## Task statement
Select the lines below containing the word "helpers".

## Data segment

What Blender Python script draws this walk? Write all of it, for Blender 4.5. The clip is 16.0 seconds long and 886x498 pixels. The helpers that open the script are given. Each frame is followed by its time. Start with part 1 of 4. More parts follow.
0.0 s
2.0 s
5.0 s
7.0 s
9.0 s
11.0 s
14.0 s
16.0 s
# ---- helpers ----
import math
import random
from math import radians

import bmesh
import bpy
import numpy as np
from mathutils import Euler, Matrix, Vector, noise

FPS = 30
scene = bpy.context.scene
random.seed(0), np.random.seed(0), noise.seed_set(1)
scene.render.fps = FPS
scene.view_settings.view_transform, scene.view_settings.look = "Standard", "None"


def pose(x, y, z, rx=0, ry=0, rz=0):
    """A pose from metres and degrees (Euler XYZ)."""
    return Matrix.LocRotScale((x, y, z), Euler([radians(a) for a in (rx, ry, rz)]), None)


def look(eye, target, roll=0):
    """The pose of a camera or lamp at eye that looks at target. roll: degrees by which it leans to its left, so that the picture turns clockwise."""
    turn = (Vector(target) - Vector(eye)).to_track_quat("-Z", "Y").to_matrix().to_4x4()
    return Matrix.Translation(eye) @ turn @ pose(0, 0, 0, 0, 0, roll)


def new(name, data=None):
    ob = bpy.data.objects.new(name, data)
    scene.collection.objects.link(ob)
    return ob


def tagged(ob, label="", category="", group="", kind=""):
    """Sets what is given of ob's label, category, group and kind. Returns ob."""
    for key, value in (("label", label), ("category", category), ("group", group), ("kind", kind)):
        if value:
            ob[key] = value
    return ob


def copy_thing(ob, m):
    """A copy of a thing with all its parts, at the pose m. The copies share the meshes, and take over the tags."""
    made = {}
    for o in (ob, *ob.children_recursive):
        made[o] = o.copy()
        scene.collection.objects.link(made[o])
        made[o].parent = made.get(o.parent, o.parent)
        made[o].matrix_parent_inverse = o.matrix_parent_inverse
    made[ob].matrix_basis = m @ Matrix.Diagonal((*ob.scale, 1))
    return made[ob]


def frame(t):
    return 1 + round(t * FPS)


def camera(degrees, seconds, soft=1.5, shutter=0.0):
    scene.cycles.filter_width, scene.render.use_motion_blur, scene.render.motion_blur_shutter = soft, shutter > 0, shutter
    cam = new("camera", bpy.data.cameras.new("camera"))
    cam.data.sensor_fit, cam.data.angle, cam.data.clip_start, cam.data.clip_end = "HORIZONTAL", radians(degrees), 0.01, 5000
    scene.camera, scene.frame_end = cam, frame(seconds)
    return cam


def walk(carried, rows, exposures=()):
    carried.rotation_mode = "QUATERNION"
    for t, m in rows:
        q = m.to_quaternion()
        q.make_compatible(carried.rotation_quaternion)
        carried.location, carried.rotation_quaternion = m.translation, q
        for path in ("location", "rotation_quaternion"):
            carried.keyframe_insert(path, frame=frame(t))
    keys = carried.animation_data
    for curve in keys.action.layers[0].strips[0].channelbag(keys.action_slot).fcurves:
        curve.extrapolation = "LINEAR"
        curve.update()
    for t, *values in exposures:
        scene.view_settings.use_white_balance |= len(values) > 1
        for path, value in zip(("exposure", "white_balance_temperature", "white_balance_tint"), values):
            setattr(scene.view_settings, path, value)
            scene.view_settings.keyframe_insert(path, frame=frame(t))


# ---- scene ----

## Completed task
What Blender Python script draws this walk? Write all of it, for Blender 4.5. The clip is 16.0 seconds long and 886x498 pixels. The helpers that open the script are given. Each frame is followed by its time. Start with part 1 of 4. More parts follow.
# ---- helpers ----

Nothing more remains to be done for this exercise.